▶ **Aim**: Restate all the material verbatim, except for the pictures.

Scripts that build animated scenes
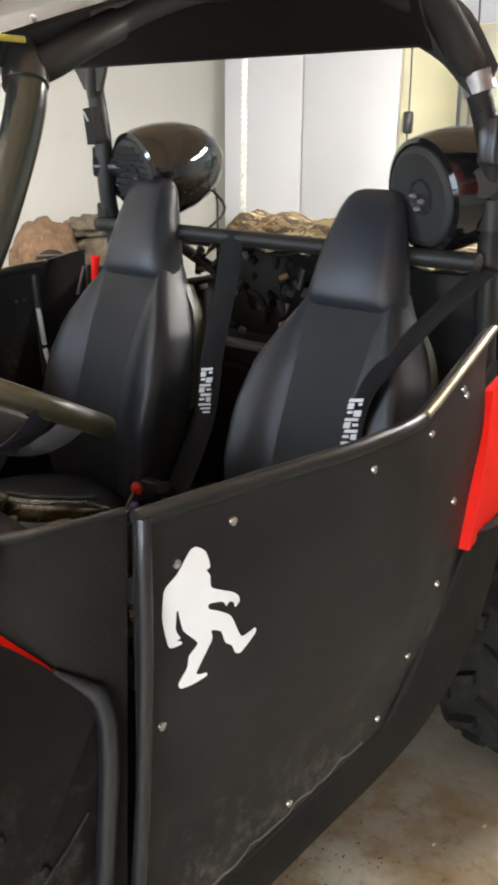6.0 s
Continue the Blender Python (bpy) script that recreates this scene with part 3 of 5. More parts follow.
# front lamps, bezels, reflectors
for s in (-1, 1):
    def mx(p):
        if s < 0 and p[0] < 0.52:
            return (-0.27 - (p[0] - 0.17) * 0.25 / 0.35, p[1], p[2])
        return (s * p[0], p[1], p[2])
    lines = (((0.200, 2.130, 0.901), (0.28, 2.140, 0.917), (0.39, 2.155, 0.930), (0.500, 2.170, 0.932)),
             ((0.192, 2.086, 0.899), (0.28, 2.094, 0.913), (0.39, 2.108, 0.925), (0.504, 2.122, 0.931)),
             ((0.182, 2.072, 0.856), (0.27, 2.080, 0.868), (0.385, 2.094, 0.885), (0.510, 2.104, 0.905)),
             ((0.200, 2.110, 0.852), (0.27, 2.132, 0.868), (0.38, 2.142, 0.886), (0.497, 2.124, 0.900)),
             ((0.205, 2.108, 0.745), (0.29, 2.118, 0.745), (0.39, 2.122, 0.782), (0.500, 2.116, 0.822)),
             ((0.185, 2.068, 0.728), (0.28, 2.062, 0.720), (0.39, 2.080, 0.764), (0.512, 2.104, 0.806)),
             ((0.178, 2.056, 0.712), (0.285, 2.050, 0.700), (0.393, 2.066, 0.742), (0.514, 2.098, 0.790)),
             ((0.178, 2.066, 0.690), (0.285, 2.062, 0.664), (0.395, 2.074, 0.706), (0.514, 2.104, 0.768)))
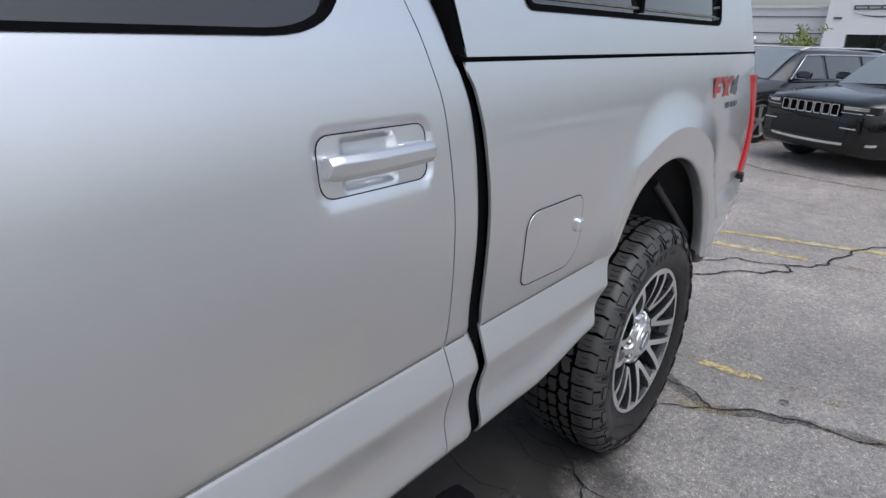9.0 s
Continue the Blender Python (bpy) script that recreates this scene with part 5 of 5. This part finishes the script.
part("cap_seal", bm, SEAL, cap, "black bulb seal against the cab", sharp=50)
bm = bmesh.new()
tube(bm, [(4.955, cap_y(1.455) + 0.02, 1.455), (4.955, cap_y(1.455) + 0.004, 1.455)], 0.012, 14)
part("cap_lock", bm, CHROME, cap, "small round lock")

# ---- ground ----
bm = bmesh.new()
xs = sorted(set([-400, -120, -40, -14] + [float(v) for v in range(-8, 17, 1)] + [24, 45, 120, 400]))
ys = sorted(set([-400, -120, -40, -14] + [float(v) for v in range(-6, 9, 1)] + [16, 45, 120, 400]))
grid = [[bm.verts.new((x, y, 0.0)) for x in xs] for y in ys]
for a, b in zip(grid, grid[1:]):
    for i in range(len(xs) - 1):
        bm.faces.new((a[i], a[i + 1], b[i + 1], b[i]))
tagged(part("ground", bm, ASPHALT), "grey weathered asphalt of a car park with pale grit", "ground", kind="structure")


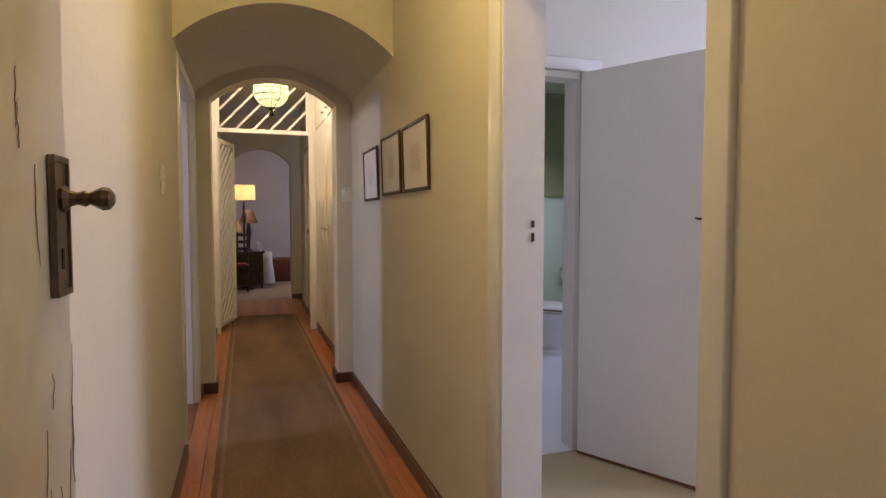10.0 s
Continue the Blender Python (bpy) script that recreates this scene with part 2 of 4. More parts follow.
setting("vault_arch", prism_bm(arch_pts(L, R, 2.128, 0.222, L, R), 3.65, 4.985), M_HALL, "low cream arched vault over the hall", "arch", True)
def arch_lip_bm(x0, x1, spring, rise, band, y0, y1, steps=36):
    """A thin curved band that follows an arch's edge."""
    c, h = (x0 + x1) / 2, (x1 - x0) / 2
    rad = (h * h + rise * rise) / (2 * rise)
    zc = spring + rise - rad
    a = math.asin(h / rad)
    angles = [-a + 2 * a * i / steps for i in range(steps + 1)]
    inner = [(c + rad * math.sin(t), zc + rad * math.cos(t)) for t in angles]
    outer = [(c + (rad + band) * math.sin(t) * 0.999, zc + (rad + band) * math.cos(t)) for t in angles]
    return prism_bm([(min(max(x, x0), x1), z) for x, z in inner + outer[::-1]], y0, y1)


setting("arch_lip", arch_lip_bm(L + 0.001, R - 0.001, 2.126, 0.222, 0.018, 3.638, 3.652), M_HALL, "rounded plaster lip on the vault's edge", "trim", True)
setting("wall_hall_arch", prism_bm(arch_pts(1.414, 2.296, 2.10, 0.170, L, R), 4.985, 5.19), M_HALL, "cream hall arch on two shallow piers", "arch", True)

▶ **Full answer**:
6.0 s
Continue the Blender Python (bpy) script that recreates this scene with part 3 of 5. More parts follow.
# front lamps, bezels, reflectors
for s in (-1, 1):
    def mx(p):
        if s < 0 and p[0] < 0.52:
            return (-0.27 - (p[0] - 0.17) * 0.25 / 0.35, p[1], p[2])
        return (s * p[0], p[1], p[2])
    lines = (((0.200, 2.130, 0.901), (0.28, 2.140, 0.917), (0.39, 2.155, 0.930), (0.500, 2.170, 0.932)),
             ((0.192, 2.086, 0.899), (0.28, 2.094, 0.913), (0.39, 2.108, 0.925), (0.504, 2.122, 0.931)),
             ((0.182, 2.072, 0.856), (0.27, 2.080, 0.868), (0.385, 2.094, 0.885), (0.510, 2.104, 0.905)),
             ((0.200, 2.110, 0.852), (0.27, 2.132, 0.868), (0.38, 2.142, 0.886), (0.497, 2.124, 0.900)),
             ((0.205, 2.108, 0.745), (0.29, 2.118, 0.745), (0.39, 2.122, 0.782), (0.500, 2.116, 0.822)),
             ((0.185, 2.068, 0.728), (0.28, 2.062, 0.720), (0.39, 2.080, 0.764), (0.512, 2.104, 0.806)),
             ((0.178, 2.056, 0.712), (0.285, 2.050, 0.700), (0.393, 2.066, 0.742), (0.514, 2.098, 0.790)),
             ((0.178, 2.066, 0.690), (0.285, 2.062, 0.664), (0.395, 2.074, 0.706), (0.514, 2.104, 0.768)))
9.0 s
Continue the Blender Python (bpy) script that recreates this scene with part 5 of 5. This part finishes the script.
part("cap_seal", bm, SEAL, cap, "black bulb seal against the cab", sharp=50)
bm = bmesh.new()
tube(bm, [(4.955, cap_y(1.455) + 0.02, 1.455), (4.955, cap_y(1.455) + 0.004, 1.455)], 0.012, 14)
part("cap_lock", bm, CHROME, cap, "small round lock")

# ---- ground ----
bm = bmesh.new()
xs = sorted(set([-400, -120, -40, -14] + [float(v) for v in range(-8, 17, 1)] + [24, 45, 120, 400]))
ys = sorted(set([-400, -120, -40, -14] + [float(v) for v in range(-6, 9, 1)] + [16, 45, 120, 400]))
grid = [[bm.verts.new((x, y, 0.0)) for x in xs] for y in ys]
for a, b in zip(grid, grid[1:]):
    for i in range(len(xs) - 1):
        bm.faces.new((a[i], a[i + 1], b[i + 1], b[i]))
tagged(part("ground", bm, ASPHALT), "grey weathered asphalt of a car park with pale grit", "ground", kind="structure")


10.0 s
Continue the Blender Python (bpy) script that recreates this scene with part 2 of 4. More parts follow.
setting("vault_arch", prism_bm(arch_pts(L, R, 2.128, 0.222, L, R), 3.65, 4.985), M_HALL, "low cream arched vault over the hall", "arch", True)
def arch_lip_bm(x0, x1, spring, rise, band, y0, y1, steps=36):
    """A thin curved band that follows an arch's edge."""
    c, h = (x0 + x1) / 2, (x1 - x0) / 2
    rad = (h * h + rise * rise) / (2 * rise)
    zc = spring + rise - rad
    a = math.asin(h / rad)
    angles = [-a + 2 * a * i / steps for i in range(steps + 1)]
    inner = [(c + rad * math.sin(t), zc + rad * math.cos(t)) for t in angles]
    outer = [(c + (rad + band) * math.sin(t) * 0.999, zc + (rad + band) * math.cos(t)) for t in angles]
    return prism_bm([(min(max(x, x0), x1), z) for x, z in inner + outer[::-1]], y0, y1)


setting("arch_lip", arch_lip_bm(L + 0.001, R - 0.001, 2.126, 0.222, 0.018, 3.638, 3.652), M_HALL, "rounded plaster lip on the vault's edge", "trim", True)
setting("wall_hall_arch", prism_bm(arch_pts(1.414, 2.296, 2.10, 0.170, L, R), 4.985, 5.19), M_HALL, "cream hall arch on two shallow piers", "arch", True)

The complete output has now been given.